For more than half a century, the Middle East conflict has been one of the world’s chief foreign policy concerns—a situation that has greatly affected Arabs and Israelis, Christians, Muslims and Jews.
Eight successive U.S. presidents have attempted to resolve the issue, and although some have made progress, none have succeeded.
A public discussion titled “The Arab-Israeli Conflict: Is There Really A Solution?,” held March 23 in Houston Hall, examined the complex issue from two sides.
Co-sponsored by the School of Arts and Sciences, the Department of Political Science and the Christopher H. Browne Center for International Politics, the event featured Ian Lustick, the Bess W. Heyman Chair of Political Science at Penn, and Gen. Zvi Shtauber, the former director of the Institute for National Security Studies at Tel Aviv University, who was visiting from Israel.
Shtauber, a former advisor to Israeli Prime Minister Ehud Barak and a participant in the 2000 Camp David Peace Summit, said the last 10 years have been a learning experience for Israel. The reality of the current situation, he said, has forced the country to wake up to a “different and more challenging environment than we expected.”
In recent years, he said, there has been “a great and dramatic change in the Middle East.” Historically, when one talked about the region, he or she was referring to the Arab countries. Nowadays, by contrast, the region’s principal players—Turkey and Iran—are not Arab.
Additionally, while the Arab liberation movements of the past have been secular—such as the regional emergence of the Baath Party and the Arab unification philosophy promoted by former Egyptian President Gamal Nasser—the major motivating force today is religion.
Shtauber said the Israeli government thought the 2000 Peace Summit would change the landscape in the Middle East and create a more promising future, but they now realize the problems of the region are much more complicated than they expected.
“We know now the limits of military power,” he said. “We had once hoped to change the reality. What’s happening now, we are forced to live with reality. We gave up the hope to change things. We are facing challenges which do not have a good solution.”
Lustick expressed grave doubts about a resolution to the conflict, and said that insisting on a “Jewish state” and not a “predominantly Jewish polity” in the Middle East is one barrier to any solution.
Lustick, an author of numerous books and articles about Israeli Arabs, the politics of Jewish and non-Jewish migration in and out of Israel and Palestine, and the prospects of peace between Israelis and Palestinians, explained that the “Jewish state” is understood in Israel and enshrined in Israeli law as meaning the country is not to be regarded as a “state for all its citizens.” In fact, he said, it is illegal to run as a political party in Israel on a platform that denies the “Jewish state.”
“One of the leading alternative conceptions is that Israel could be considered a democratic state for all its citizens,” he said. “This is a formulation favored by Israeli Arabs and many Jewish liberals. If the majority of citizens of such a state were Jewish, it would be, in my parlance, a ‘predominantly Jewish polity,’ but not a ‘Jewish state.’ The current State of Israel is both a predominantly Jewish polity and a ‘Jewish state.’”

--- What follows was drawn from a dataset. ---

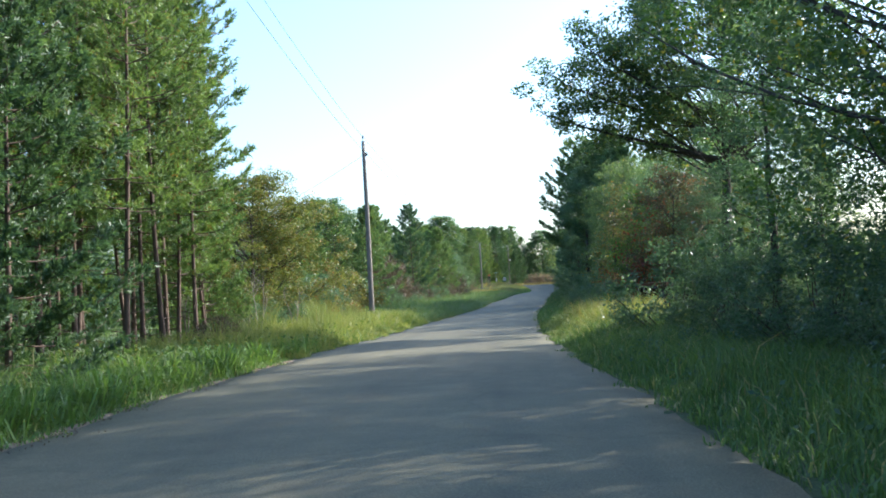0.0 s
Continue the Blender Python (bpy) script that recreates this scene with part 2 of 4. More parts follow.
def land(x, y):
    """Height of the ground: the road bed, a shallow fall at its edges and low banks beyond."""
    x, y = np.asarray(x, float), np.asarray(y, float)
    off = np.maximum(np.maximum(left_edge(y) - x, x - right_edge(y)), 0.0)
    far = np.clip((y - 190) / 20, 0, 1) * np.clip((262 - y) / 12, 0.25, 1)
    rise = np.where(x > right_edge(y), 1.08, 0.62) * np.clip((off - 0.6) / 3.5, 0, 1)
    bank = far * rise + 0.10 * np.clip((off - 2.0) / 4, 0, 1)
    roll = 0.08 * np.sin(x * 0.31 + 1.3) * np.sin(y * 0.23) * np.clip((off - 0.8) / 3, 0, 1)
    return smooth(y, LAND_Y, LAND_Z) + bank + roll - 0.05 * np.clip(off / 0.4, 0, 1)


# ---- mesh helpers ----
def fast_mesh(name, verts, faces, mat, smooth_faces=False):
    """A mesh from arrays; faces is a list of integer arrays with 3 or 4 columns."""
    me = bpy.data.meshes.new(name)
    verts = np.asarray(verts, np.float32).reshape(-1, 3)
    faces = [np.asarray(f, np.int32) for f in faces if len(f)]
    loops = np.concatenate([f.ravel() for f in faces])
    sizes = np.concatenate([np.full(len(f), f.shape[1], np.int32) for f in faces])
    starts = np.concatenate([[0], np.cumsum(sizes)[:-1]]).astype(np.int32)
    me.vertices.add(len(verts))
    me.vertices.foreach_set("co", verts.ravel())
    me.loops.add(len(loops))
    me.loops.foreach_set("vertex_index", loops)
    me.polygons.add(len(sizes))
    me.polygons.foreach_set("loop_start", starts)
    me.polygons.foreach_set("loop_total", sizes)
    if smooth_faces:
        me.polygons.foreach_set("use_smooth", np.ones(len(sizes), bool))
    me.update(calc_edges=True)
    me.materials.append(mat)
    return me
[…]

Israeli and Palestinian foreign policy doves and people of all political stripes in the United States champion the idea of a two-state solution to the region—one Arab and one Jewish. Lustick, however, said this is becoming less and less of a realistic possibility because of the abandonment of hope among Israelis and Palestinians that it is viable, and because the problems currently overwhelming the U.S. government outweigh its will to put the full weight of its influence where required.
“It makes it extremely difficult to imagine the Obama Administration moving as vigorously as necessary to save the two-state solution in what may be the last window of availability,” he said.